Aim: The listing below should be printed exactly, every line of it. Skip the pictures.

Data provided:

* begin *

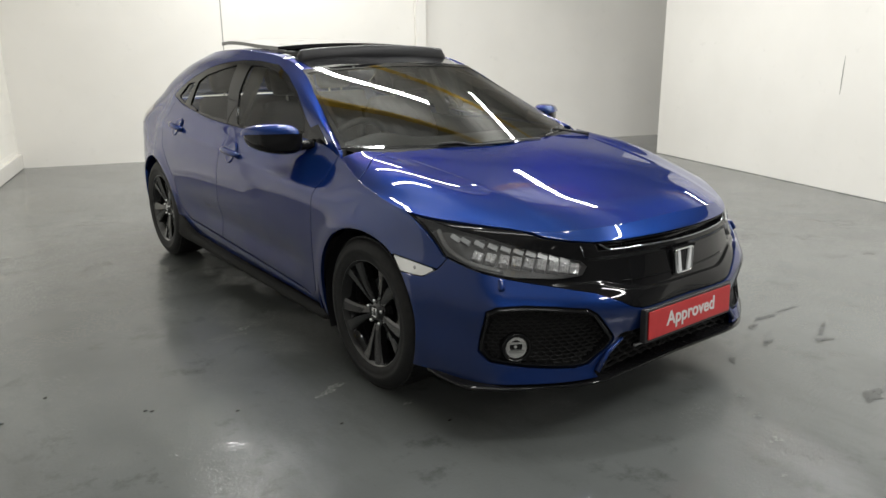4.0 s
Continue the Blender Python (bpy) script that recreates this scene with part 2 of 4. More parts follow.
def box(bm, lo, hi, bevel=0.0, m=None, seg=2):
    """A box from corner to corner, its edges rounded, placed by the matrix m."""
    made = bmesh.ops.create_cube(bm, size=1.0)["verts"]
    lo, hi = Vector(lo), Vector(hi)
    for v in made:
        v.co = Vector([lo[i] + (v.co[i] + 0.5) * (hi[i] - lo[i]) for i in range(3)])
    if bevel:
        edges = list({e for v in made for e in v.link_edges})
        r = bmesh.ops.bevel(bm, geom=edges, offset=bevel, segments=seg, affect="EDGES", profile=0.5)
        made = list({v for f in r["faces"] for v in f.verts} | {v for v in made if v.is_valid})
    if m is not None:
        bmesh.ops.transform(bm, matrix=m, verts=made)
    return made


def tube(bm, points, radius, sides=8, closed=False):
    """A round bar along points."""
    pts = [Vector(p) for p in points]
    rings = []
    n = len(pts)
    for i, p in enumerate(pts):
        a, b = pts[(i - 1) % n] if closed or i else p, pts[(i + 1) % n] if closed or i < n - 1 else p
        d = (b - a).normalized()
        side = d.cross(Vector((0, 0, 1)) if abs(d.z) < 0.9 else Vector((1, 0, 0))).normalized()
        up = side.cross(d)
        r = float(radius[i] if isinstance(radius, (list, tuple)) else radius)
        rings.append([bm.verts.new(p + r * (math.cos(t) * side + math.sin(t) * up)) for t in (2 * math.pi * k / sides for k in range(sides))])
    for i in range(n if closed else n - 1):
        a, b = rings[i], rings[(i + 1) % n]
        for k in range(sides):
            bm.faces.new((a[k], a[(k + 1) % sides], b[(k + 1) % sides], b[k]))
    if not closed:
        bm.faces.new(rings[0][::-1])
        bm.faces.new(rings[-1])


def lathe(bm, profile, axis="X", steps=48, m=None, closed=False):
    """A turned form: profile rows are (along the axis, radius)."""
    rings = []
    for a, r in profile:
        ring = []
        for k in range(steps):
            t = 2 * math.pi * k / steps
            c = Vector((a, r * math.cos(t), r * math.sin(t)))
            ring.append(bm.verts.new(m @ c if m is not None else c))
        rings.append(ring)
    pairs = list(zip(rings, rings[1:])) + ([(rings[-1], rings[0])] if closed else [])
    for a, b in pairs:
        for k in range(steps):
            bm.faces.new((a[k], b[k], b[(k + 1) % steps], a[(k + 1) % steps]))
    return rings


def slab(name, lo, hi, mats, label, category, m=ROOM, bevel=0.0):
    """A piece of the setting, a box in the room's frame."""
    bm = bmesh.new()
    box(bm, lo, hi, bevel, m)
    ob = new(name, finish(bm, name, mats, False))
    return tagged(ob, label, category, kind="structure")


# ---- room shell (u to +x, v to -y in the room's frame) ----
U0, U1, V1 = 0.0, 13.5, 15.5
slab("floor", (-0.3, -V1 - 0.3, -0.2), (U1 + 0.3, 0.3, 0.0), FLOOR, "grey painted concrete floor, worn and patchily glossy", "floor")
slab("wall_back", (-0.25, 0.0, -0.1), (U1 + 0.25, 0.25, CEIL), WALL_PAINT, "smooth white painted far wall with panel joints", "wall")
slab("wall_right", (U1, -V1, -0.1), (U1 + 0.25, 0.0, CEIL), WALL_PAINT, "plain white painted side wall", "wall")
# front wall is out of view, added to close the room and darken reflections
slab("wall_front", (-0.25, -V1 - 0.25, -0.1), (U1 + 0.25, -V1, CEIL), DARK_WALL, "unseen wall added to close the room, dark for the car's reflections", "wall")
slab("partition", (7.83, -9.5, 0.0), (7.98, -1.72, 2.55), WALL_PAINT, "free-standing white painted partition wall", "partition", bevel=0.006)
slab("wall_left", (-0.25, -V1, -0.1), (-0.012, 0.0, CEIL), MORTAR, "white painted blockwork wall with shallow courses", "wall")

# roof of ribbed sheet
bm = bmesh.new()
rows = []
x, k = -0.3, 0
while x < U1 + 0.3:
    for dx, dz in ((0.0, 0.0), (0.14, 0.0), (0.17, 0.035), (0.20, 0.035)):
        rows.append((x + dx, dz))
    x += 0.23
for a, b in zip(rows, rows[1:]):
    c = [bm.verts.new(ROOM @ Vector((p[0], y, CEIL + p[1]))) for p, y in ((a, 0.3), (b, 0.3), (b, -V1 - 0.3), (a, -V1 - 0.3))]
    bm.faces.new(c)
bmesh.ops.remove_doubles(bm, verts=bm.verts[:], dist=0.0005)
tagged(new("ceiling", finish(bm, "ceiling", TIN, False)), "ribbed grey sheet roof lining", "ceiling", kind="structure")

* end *

Complete response:
4.0 s
Continue the Blender Python (bpy) script that recreates this scene with part 2 of 4. More parts follow.
def box(bm, lo, hi, bevel=0.0, m=None, seg=2):
    """A box from corner to corner, its edges rounded, placed by the matrix m."""
    made = bmesh.ops.create_cube(bm, size=1.0)["verts"]
    lo, hi = Vector(lo), Vector(hi)
    for v in made:
        v.co = Vector([lo[i] + (v.co[i] + 0.5) * (hi[i] - lo[i]) for i in range(3)])
    if bevel:
        edges = list({e for v in made for e in v.link_edges})
        r = bmesh.ops.bevel(bm, geom=edges, offset=bevel, segments=seg, affect="EDGES", profile=0.5)
        made = list({v for f in r["faces"] for v in f.verts} | {v for v in made if v.is_valid})
    if m is not None:
        bmesh.ops.transform(bm, matrix=m, verts=made)
    return made


def tube(bm, points, radius, sides=8, closed=False):
    """A round bar along points."""
    pts = [Vector(p) for p in points]
    rings = []
    n = len(pts)
    for i, p in enumerate(pts):
        a, b = pts[(i - 1) % n] if closed or i else p, pts[(i + 1) % n] if closed or i < n - 1 else p
        d = (b - a).normalized()
        side = d.cross(Vector((0, 0, 1)) if abs(d.z) < 0.9 else Vector((1, 0, 0))).normalized()
        up = side.cross(d)
        r = float(radius[i] if isinstance(radius, (list, tuple)) else radius)
        rings.append([bm.verts.new(p + r * (math.cos(t) * side + math.sin(t) * up)) for t in (2 * math.pi * k / sides for k in range(sides))])
    for i in range(n if closed else n - 1):
        a, b = rings[i], rings[(i + 1) % n]
        for k in range(sides):
            bm.faces.new((a[k], a[(k + 1) % sides], b[(k + 1) % sides], b[k]))
    if not closed:
        bm.faces.new(rings[0][::-1])
        bm.faces.new(rings[-1])


def lathe(bm, profile, axis="X", steps=48, m=None, closed=False):
    """A turned form: profile rows are (along the axis, radius)."""
    rings = []
    for a, r in profile:
        ring = []
        for k in range(steps):
            t = 2 * math.pi * k / steps
            c = Vector((a, r * math.cos(t), r * math.sin(t)))
            ring.append(bm.verts.new(m @ c if m is not None else c))
        rings.append(ring)
    pairs = list(zip(rings, rings[1:])) + ([(rings[-1], rings[0])] if closed else [])
    for a, b in pairs:
        for k in range(steps):
            bm.faces.new((a[k], b[k], b[(k + 1) % steps], a[(k + 1) % steps]))
    return rings


def slab(name, lo, hi, mats, label, category, m=ROOM, bevel=0.0):
    """A piece of the setting, a box in the room's frame."""
    bm = bmesh.new()
    box(bm, lo, hi, bevel, m)
    ob = new(name, finish(bm, name, mats, False))
    return tagged(ob, label, category, kind="structure")


# ---- room shell (u to +x, v to -y in the room's frame) ----
U0, U1, V1 = 0.0, 13.5, 15.5
slab("floor", (-0.3, -V1 - 0.3, -0.2), (U1 + 0.3, 0.3, 0.0), FLOOR, "grey painted concrete floor, worn and patchily glossy", "floor")
slab("wall_back", (-0.25, 0.0, -0.1), (U1 + 0.25, 0.25, CEIL), WALL_PAINT, "smooth white painted far wall with panel joints", "wall")
slab("wall_right", (U1, -V1, -0.1), (U1 + 0.25, 0.0, CEIL), WALL_PAINT, "plain white painted side wall", "wall")
# front wall is out of view, added to close the room and darken reflections
slab("wall_front", (-0.25, -V1 - 0.25, -0.1), (U1 + 0.25, -V1, CEIL), DARK_WALL, "unseen wall added to close the room, dark for the car's reflections", "wall")
slab("partition", (7.83, -9.5, 0.0), (7.98, -1.72, 2.55), WALL_PAINT, "free-standing white painted partition wall", "partition", bevel=0.006)
slab("wall_left", (-0.25, -V1, -0.1), (-0.012, 0.0, CEIL), MORTAR, "white painted blockwork wall with shallow courses", "wall")

# roof of ribbed sheet
bm = bmesh.new()
rows = []
x, k = -0.3, 0
while x < U1 + 0.3:
    for dx, dz in ((0.0, 0.0), (0.14, 0.0), (0.17, 0.035), (0.20, 0.035)):
        rows.append((x + dx, dz))
    x += 0.23
for a, b in zip(rows, rows[1:]):
    c = [bm.verts.new(ROOM @ Vector((p[0], y, CEIL + p[1]))) for p, y in ((a, 0.3), (b, 0.3), (b, -V1 - 0.3), (a, -V1 - 0.3))]
    bm.faces.new(c)
bmesh.ops.remove_doubles(bm, verts=bm.verts[:], dist=0.0005)
tagged(new("ceiling", finish(bm, "ceiling", TIN, False)), "ribbed grey sheet roof lining", "ceiling", kind="structure")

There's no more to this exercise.